**DIRECTIVE:** Select the lines that hold the word "collection" and copy each one.

**DATA FOR THIS TASK:**
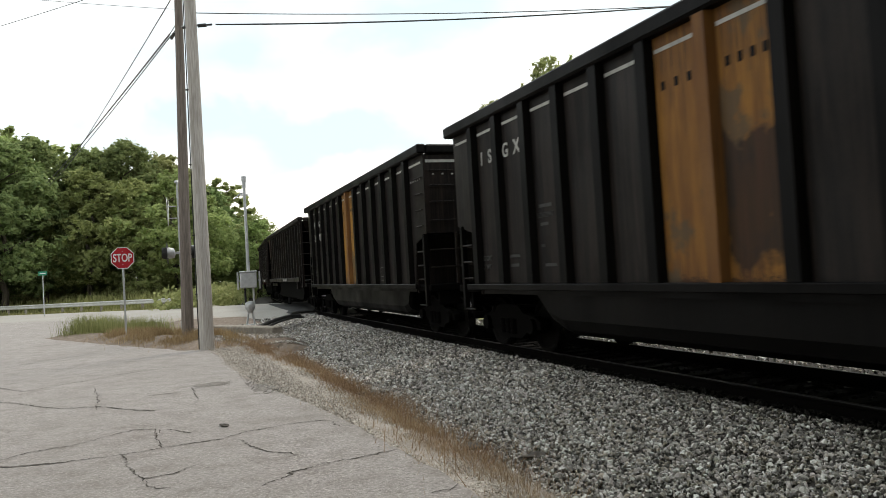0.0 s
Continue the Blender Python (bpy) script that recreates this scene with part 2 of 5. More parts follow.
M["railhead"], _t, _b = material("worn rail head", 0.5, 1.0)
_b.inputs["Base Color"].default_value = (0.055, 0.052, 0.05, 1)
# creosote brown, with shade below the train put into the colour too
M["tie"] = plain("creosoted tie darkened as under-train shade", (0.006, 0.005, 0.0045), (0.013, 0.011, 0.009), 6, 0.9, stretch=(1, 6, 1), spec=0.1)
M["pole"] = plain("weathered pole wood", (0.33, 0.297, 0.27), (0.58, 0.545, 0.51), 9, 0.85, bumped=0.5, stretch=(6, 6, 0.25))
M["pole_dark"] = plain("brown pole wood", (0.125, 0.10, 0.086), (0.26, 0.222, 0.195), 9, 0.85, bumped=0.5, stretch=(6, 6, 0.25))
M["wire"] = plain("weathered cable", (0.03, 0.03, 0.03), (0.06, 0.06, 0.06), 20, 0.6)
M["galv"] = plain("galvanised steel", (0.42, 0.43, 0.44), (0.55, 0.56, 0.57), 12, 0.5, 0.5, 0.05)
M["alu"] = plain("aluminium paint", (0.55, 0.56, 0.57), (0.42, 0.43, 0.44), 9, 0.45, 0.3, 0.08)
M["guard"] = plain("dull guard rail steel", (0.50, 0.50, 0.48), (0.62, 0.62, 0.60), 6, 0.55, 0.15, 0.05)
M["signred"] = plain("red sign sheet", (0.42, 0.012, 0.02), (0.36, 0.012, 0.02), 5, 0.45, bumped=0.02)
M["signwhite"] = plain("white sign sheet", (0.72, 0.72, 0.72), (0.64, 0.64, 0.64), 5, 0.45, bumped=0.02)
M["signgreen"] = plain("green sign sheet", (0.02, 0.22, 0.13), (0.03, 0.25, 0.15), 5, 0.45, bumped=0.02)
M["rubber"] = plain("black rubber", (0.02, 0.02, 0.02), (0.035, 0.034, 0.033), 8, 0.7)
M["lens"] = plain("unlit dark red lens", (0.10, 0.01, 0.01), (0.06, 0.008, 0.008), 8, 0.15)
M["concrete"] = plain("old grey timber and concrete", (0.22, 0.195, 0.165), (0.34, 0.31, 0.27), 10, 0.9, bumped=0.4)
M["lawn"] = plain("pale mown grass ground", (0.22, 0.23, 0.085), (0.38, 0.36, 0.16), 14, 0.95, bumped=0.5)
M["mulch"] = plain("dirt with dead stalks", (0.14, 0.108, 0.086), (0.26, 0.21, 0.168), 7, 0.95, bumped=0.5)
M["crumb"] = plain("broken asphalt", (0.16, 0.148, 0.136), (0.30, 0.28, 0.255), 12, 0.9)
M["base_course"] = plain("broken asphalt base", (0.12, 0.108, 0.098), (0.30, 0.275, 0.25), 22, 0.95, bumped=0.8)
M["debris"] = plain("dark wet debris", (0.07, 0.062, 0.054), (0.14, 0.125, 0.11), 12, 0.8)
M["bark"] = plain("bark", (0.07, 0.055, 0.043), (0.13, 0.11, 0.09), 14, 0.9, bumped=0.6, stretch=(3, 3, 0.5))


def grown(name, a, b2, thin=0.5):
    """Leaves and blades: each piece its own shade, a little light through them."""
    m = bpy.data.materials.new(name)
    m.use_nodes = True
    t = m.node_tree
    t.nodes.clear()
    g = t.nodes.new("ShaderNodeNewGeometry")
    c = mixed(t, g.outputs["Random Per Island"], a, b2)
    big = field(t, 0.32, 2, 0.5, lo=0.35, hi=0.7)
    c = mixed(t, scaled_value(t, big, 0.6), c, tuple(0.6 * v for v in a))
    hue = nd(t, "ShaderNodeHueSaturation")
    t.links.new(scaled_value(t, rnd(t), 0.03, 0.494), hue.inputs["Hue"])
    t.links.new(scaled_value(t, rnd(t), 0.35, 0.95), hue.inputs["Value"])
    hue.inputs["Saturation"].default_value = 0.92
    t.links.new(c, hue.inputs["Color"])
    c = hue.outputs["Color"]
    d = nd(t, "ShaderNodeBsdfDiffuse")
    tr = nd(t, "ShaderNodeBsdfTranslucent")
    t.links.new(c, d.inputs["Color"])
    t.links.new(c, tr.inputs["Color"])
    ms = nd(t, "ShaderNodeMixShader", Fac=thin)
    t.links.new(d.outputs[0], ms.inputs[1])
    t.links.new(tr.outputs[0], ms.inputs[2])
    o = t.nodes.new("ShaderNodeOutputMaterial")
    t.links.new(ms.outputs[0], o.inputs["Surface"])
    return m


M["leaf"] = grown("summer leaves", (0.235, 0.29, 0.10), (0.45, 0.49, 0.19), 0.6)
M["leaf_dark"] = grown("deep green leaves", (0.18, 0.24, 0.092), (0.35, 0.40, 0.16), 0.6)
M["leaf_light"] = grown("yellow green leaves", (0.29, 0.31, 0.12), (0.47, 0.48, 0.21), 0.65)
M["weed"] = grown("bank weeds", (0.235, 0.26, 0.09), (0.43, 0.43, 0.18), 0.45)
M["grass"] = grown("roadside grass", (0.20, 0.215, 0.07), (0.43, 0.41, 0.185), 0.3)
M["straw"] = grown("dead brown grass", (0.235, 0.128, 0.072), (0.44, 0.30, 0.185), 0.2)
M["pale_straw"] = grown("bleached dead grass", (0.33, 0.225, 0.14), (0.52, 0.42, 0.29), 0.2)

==

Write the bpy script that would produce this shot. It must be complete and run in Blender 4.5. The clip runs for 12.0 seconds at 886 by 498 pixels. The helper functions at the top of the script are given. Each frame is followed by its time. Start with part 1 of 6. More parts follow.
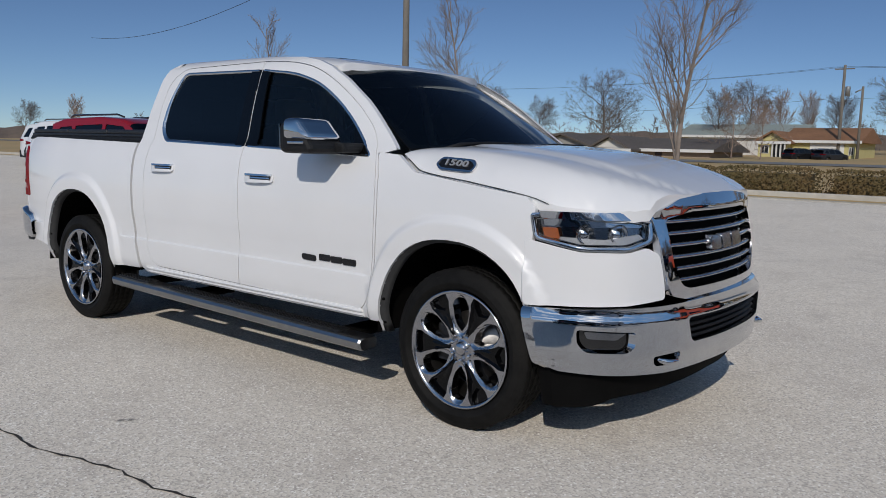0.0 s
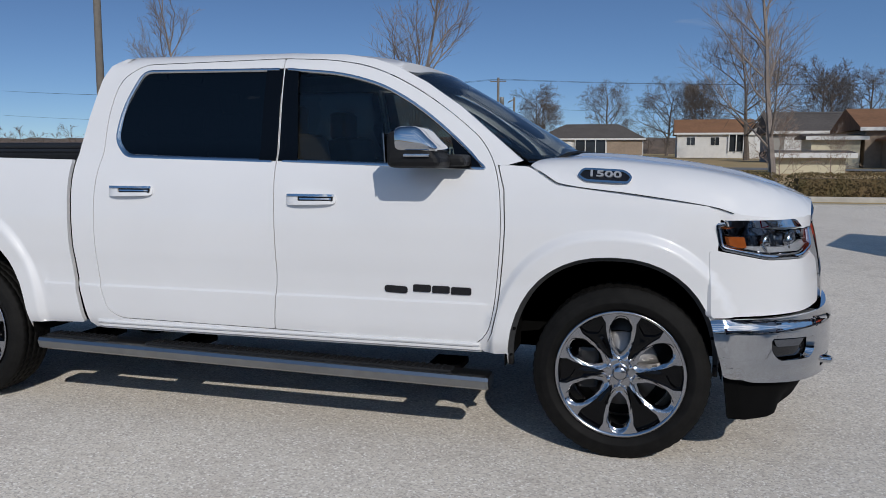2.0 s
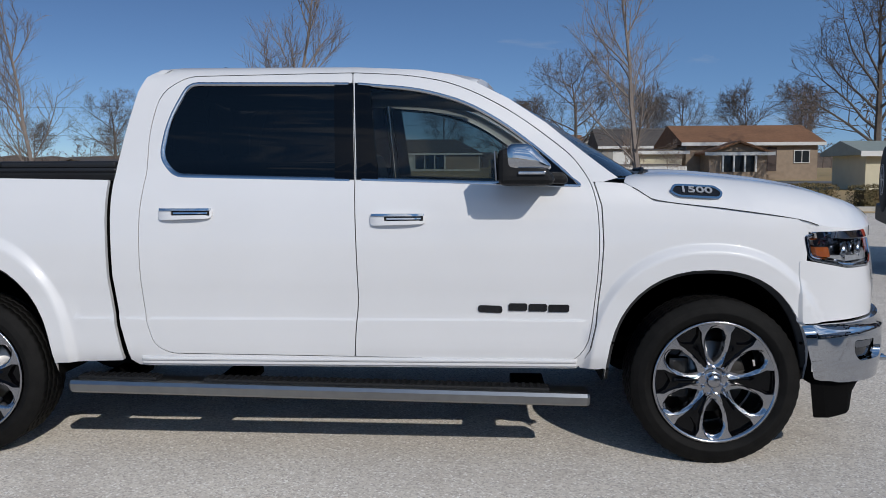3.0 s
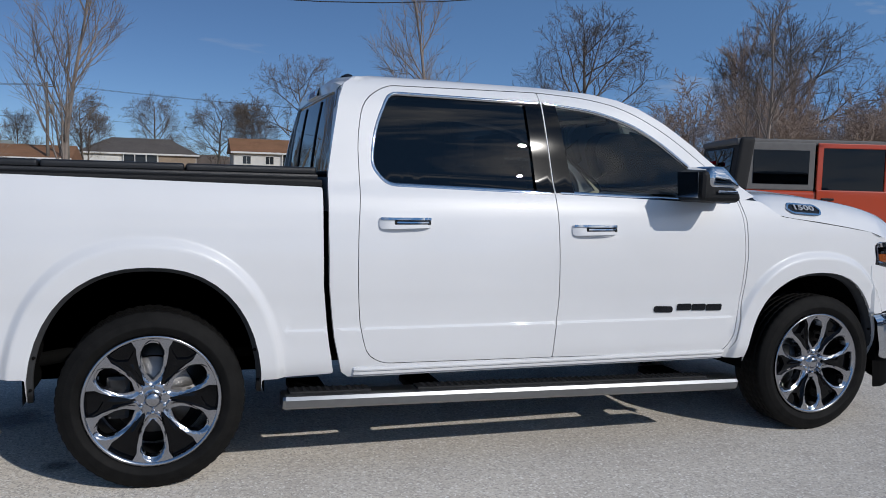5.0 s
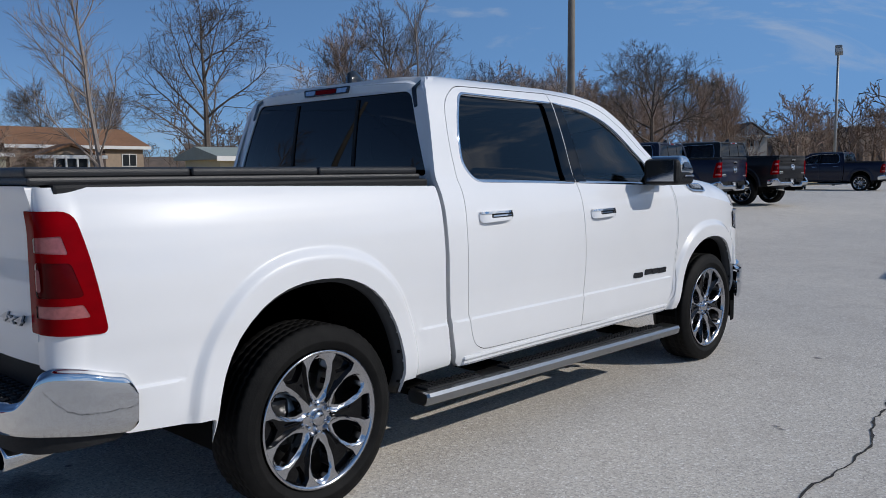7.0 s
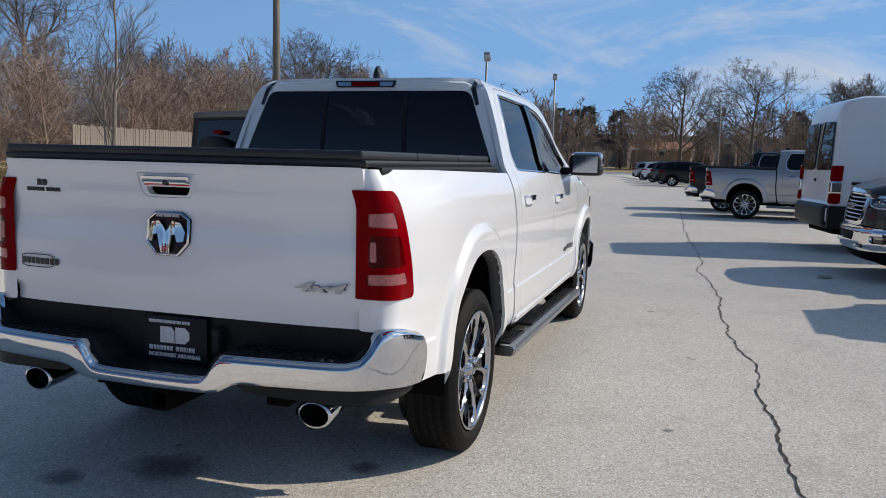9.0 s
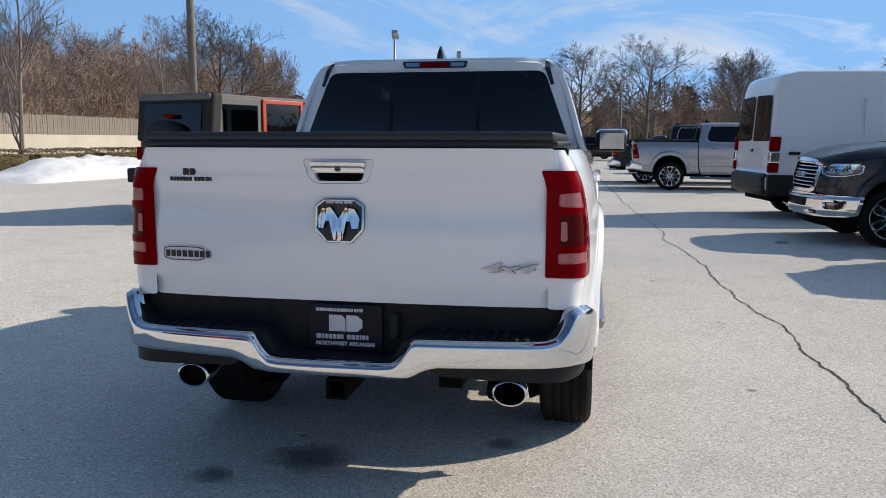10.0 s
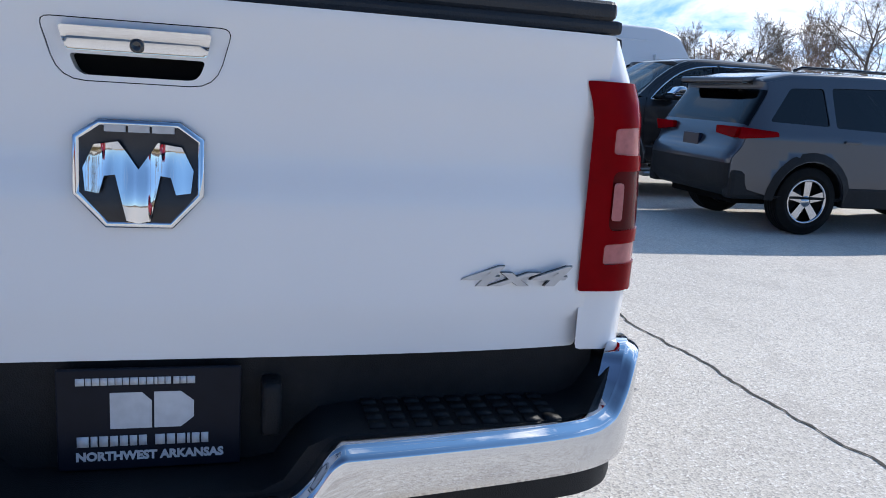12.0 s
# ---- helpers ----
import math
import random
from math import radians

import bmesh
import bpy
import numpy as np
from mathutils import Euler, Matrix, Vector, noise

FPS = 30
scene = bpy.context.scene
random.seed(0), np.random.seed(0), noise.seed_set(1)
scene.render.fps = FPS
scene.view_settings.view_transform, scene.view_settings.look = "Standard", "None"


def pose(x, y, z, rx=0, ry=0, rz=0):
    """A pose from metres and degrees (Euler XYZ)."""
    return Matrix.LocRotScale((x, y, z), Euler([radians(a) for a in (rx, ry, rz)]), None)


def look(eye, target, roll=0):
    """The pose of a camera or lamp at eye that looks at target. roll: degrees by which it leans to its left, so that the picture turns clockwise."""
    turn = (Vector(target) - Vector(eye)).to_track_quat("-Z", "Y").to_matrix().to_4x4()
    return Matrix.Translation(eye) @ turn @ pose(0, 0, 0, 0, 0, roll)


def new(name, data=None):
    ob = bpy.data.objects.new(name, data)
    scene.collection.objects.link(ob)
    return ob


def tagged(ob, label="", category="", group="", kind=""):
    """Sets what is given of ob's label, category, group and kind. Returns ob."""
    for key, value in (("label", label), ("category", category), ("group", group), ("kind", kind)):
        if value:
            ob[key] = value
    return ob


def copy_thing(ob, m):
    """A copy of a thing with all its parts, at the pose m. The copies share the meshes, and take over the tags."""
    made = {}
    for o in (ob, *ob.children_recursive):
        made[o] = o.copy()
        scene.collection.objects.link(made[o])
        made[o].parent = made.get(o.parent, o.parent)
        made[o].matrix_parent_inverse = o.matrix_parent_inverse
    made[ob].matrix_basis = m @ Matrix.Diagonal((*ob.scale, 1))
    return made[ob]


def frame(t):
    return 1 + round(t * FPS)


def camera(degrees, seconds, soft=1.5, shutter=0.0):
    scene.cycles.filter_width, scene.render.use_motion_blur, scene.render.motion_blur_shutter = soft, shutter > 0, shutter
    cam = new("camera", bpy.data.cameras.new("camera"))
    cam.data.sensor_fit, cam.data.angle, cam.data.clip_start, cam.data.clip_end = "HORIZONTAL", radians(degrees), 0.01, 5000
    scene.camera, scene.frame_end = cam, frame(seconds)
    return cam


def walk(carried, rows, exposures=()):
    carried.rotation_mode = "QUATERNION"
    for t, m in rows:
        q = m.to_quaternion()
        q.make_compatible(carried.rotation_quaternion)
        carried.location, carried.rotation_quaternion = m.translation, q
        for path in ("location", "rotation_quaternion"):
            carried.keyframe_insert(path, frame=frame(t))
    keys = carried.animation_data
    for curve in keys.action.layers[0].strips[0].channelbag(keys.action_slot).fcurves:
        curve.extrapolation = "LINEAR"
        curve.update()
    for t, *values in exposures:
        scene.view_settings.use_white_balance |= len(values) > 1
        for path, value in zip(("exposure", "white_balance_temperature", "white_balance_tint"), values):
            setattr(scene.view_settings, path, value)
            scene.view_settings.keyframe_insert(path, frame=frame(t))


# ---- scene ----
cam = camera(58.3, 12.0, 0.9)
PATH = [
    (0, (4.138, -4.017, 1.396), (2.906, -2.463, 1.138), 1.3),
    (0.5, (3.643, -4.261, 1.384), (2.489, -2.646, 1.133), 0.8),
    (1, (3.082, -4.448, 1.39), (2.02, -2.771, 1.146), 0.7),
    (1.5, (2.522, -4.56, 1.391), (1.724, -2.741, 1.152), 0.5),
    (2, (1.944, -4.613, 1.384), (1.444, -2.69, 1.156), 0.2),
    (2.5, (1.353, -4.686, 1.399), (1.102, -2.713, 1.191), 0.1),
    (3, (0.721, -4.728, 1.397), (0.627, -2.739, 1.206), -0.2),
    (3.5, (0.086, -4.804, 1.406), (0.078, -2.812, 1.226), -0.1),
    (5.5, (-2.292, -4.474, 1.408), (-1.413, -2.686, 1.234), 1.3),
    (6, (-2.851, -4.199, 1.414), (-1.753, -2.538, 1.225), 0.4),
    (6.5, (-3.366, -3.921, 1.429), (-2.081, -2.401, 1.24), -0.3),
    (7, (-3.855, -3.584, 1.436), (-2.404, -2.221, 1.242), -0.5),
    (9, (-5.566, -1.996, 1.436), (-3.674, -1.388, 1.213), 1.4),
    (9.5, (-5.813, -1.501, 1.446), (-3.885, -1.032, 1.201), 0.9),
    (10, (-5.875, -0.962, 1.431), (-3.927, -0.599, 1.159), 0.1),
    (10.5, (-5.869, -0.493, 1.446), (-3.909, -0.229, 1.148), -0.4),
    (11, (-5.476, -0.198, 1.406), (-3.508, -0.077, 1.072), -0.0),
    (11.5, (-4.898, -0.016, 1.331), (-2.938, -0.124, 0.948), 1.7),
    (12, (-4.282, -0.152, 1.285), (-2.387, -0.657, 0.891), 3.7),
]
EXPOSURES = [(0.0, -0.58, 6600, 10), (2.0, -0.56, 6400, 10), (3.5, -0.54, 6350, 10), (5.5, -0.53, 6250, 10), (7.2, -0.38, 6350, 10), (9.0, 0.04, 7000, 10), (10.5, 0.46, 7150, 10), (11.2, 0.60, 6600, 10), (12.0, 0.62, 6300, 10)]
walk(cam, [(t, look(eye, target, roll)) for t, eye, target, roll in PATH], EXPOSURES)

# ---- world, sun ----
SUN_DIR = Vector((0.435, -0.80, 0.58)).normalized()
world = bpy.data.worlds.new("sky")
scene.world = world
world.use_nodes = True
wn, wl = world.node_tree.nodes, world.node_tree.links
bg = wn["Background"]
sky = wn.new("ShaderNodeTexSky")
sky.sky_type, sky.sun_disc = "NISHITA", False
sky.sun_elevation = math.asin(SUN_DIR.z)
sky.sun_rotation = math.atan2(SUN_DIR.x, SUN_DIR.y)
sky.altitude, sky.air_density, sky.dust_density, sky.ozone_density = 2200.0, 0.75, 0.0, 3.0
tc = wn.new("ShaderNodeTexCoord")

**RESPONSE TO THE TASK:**
    scene.collection.objects.link(ob)
        scene.collection.objects.link(made[o])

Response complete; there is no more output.